Return only the lines from the top of the data down to the one that holds "ob = bpy.data.objects.new(name, data)", both included, without any pictures.
--------------------------------
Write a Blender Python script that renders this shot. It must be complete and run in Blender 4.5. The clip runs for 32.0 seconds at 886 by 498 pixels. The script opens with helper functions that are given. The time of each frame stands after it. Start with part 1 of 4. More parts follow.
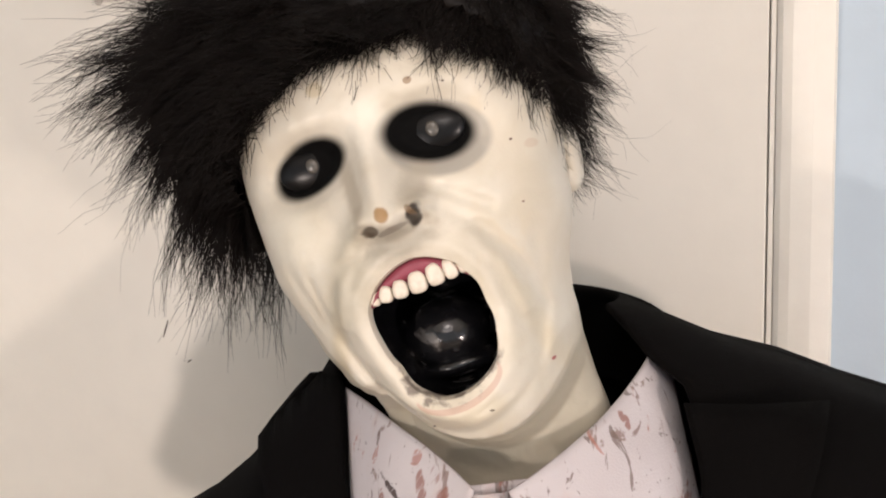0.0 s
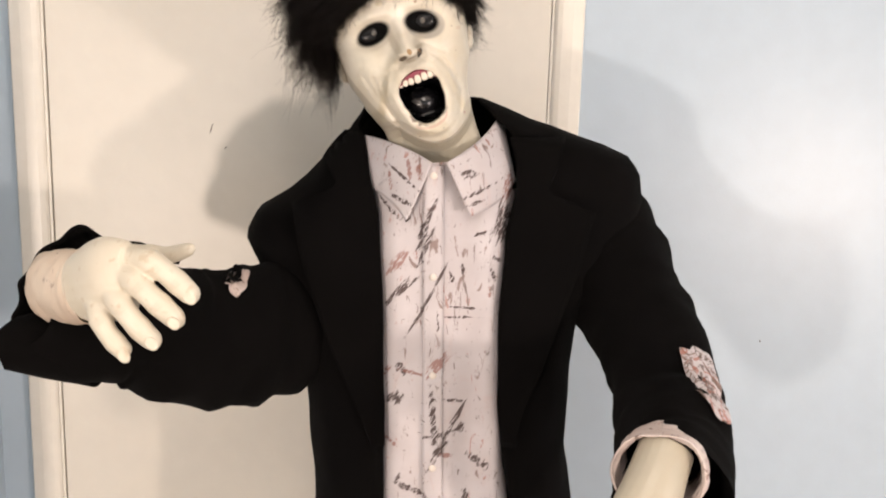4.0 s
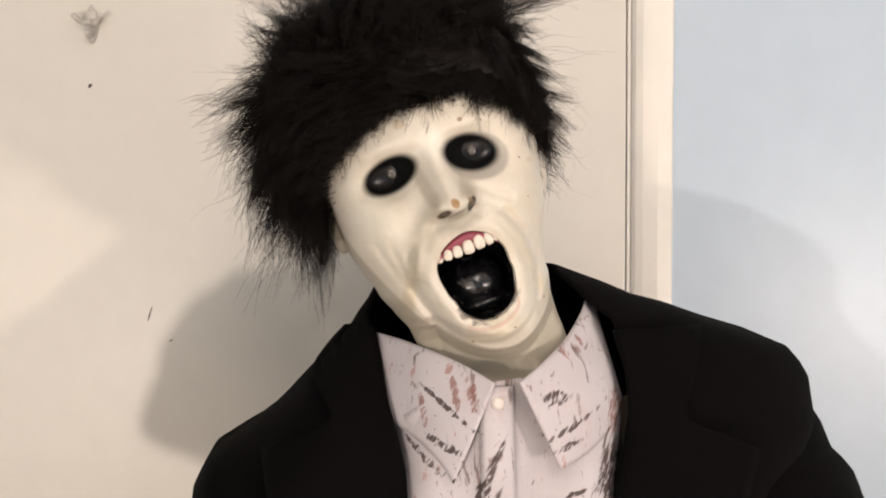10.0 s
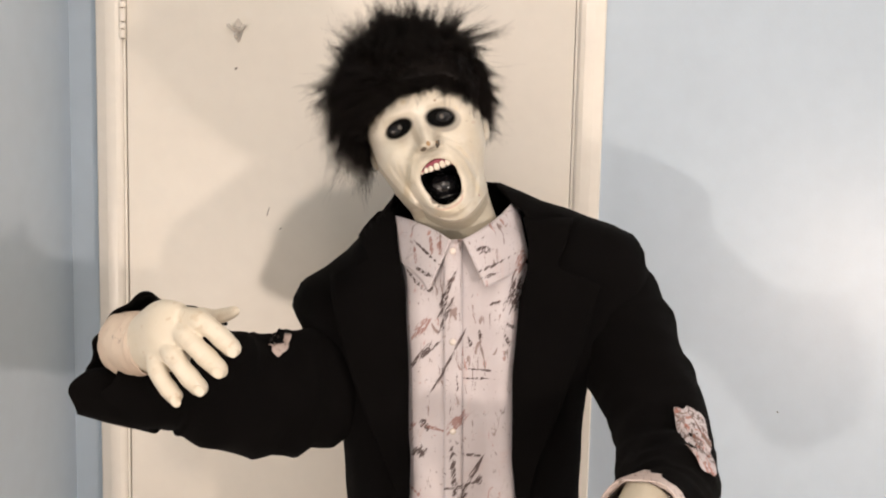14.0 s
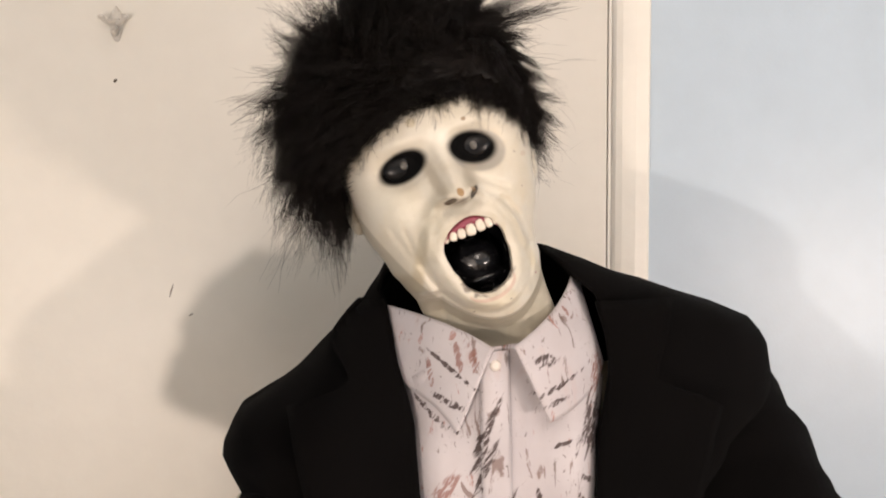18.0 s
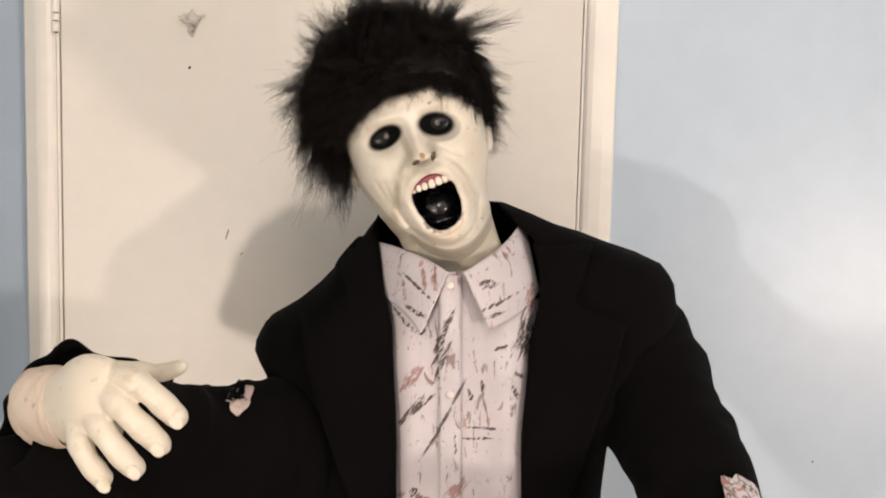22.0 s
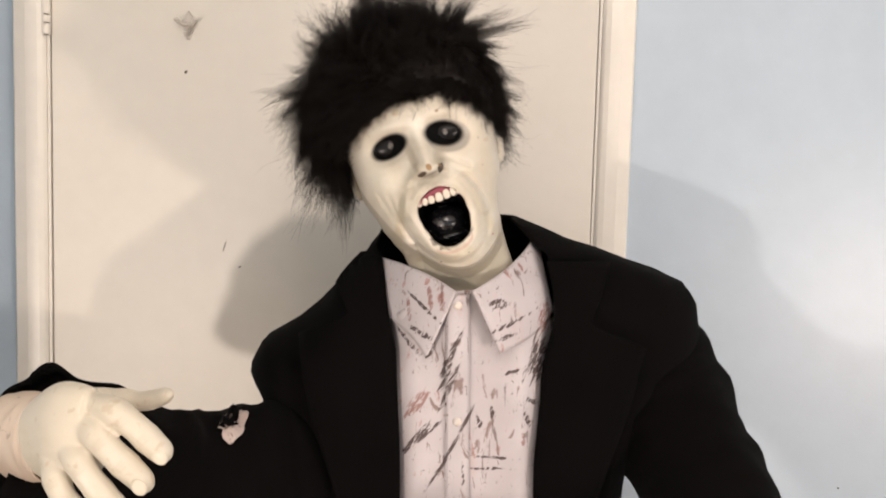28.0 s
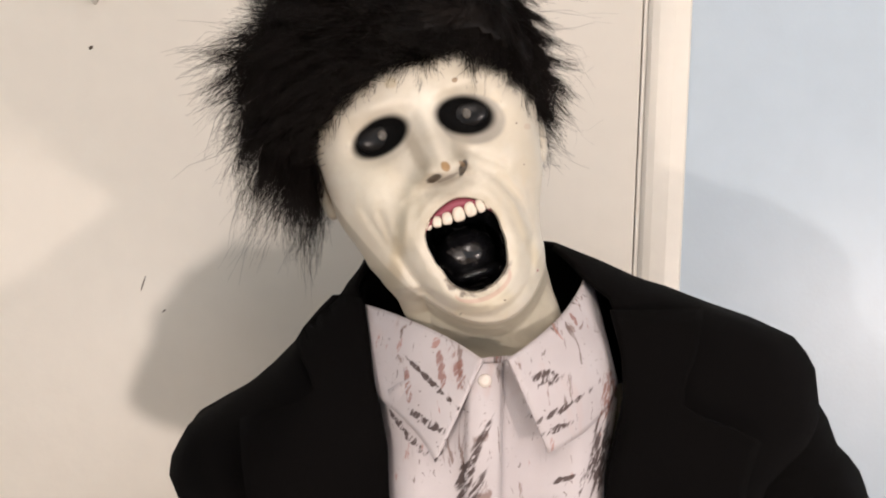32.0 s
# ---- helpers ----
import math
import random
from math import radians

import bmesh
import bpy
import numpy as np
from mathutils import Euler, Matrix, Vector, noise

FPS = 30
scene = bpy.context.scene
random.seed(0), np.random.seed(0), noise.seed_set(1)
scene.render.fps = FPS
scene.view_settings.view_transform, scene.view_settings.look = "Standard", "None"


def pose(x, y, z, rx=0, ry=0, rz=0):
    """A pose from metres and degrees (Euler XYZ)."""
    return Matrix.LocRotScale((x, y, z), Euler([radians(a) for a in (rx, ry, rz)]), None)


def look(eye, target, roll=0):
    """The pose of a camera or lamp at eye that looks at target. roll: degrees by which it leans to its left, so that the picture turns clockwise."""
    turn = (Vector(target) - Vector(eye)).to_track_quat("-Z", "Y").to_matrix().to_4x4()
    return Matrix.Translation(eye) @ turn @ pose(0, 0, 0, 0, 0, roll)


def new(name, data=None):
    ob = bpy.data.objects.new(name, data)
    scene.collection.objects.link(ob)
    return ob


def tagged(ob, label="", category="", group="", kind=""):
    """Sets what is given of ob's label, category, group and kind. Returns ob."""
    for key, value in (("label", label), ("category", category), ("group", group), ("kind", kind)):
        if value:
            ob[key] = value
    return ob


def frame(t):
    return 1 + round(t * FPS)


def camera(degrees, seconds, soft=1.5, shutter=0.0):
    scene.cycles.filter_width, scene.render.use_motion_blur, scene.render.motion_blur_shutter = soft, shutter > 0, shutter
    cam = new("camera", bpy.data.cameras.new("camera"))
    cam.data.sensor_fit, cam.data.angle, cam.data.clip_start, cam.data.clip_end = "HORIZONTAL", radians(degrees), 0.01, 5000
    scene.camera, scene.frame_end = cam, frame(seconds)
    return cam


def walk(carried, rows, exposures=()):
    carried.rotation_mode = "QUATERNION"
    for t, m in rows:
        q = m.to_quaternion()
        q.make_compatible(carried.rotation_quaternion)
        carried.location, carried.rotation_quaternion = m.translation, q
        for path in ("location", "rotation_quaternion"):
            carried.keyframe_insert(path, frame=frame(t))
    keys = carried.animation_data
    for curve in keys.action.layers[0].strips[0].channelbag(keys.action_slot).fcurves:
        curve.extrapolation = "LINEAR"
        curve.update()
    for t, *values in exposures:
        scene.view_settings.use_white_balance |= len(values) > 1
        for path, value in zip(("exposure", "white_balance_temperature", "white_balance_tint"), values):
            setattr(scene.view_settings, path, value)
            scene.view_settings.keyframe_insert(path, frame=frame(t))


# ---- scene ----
--------------------------------
**RESULT OF THIS EXERCISE**:
Write a Blender Python script that renders this shot. It must be complete and run in Blender 4.5. The clip runs for 32.0 seconds at 886 by 498 pixels. The script opens with helper functions that are given. The time of each frame stands after it. Start with part 1 of 4. More parts follow.
0.0 s
4.0 s
10.0 s
14.0 s
18.0 s
22.0 s
28.0 s
32.0 s
# ---- helpers ----
import math
import random
from math import radians

import bmesh
import bpy
import numpy as np
from mathutils import Euler, Matrix, Vector, noise

FPS = 30
scene = bpy.context.scene
random.seed(0), np.random.seed(0), noise.seed_set(1)
scene.render.fps = FPS
scene.view_settings.view_transform, scene.view_settings.look = "Standard", "None"


def pose(x, y, z, rx=0, ry=0, rz=0):
    """A pose from metres and degrees (Euler XYZ)."""
    return Matrix.LocRotScale((x, y, z), Euler([radians(a) for a in (rx, ry, rz)]), None)


def look(eye, target, roll=0):
    """The pose of a camera or lamp at eye that looks at target. roll: degrees by which it leans to its left, so that the picture turns clockwise."""
    turn = (Vector(target) - Vector(eye)).to_track_quat("-Z", "Y").to_matrix().to_4x4()
    return Matrix.Translation(eye) @ turn @ pose(0, 0, 0, 0, 0, roll)


def new(name, data=None):
    ob = bpy.data.objects.new(name, data)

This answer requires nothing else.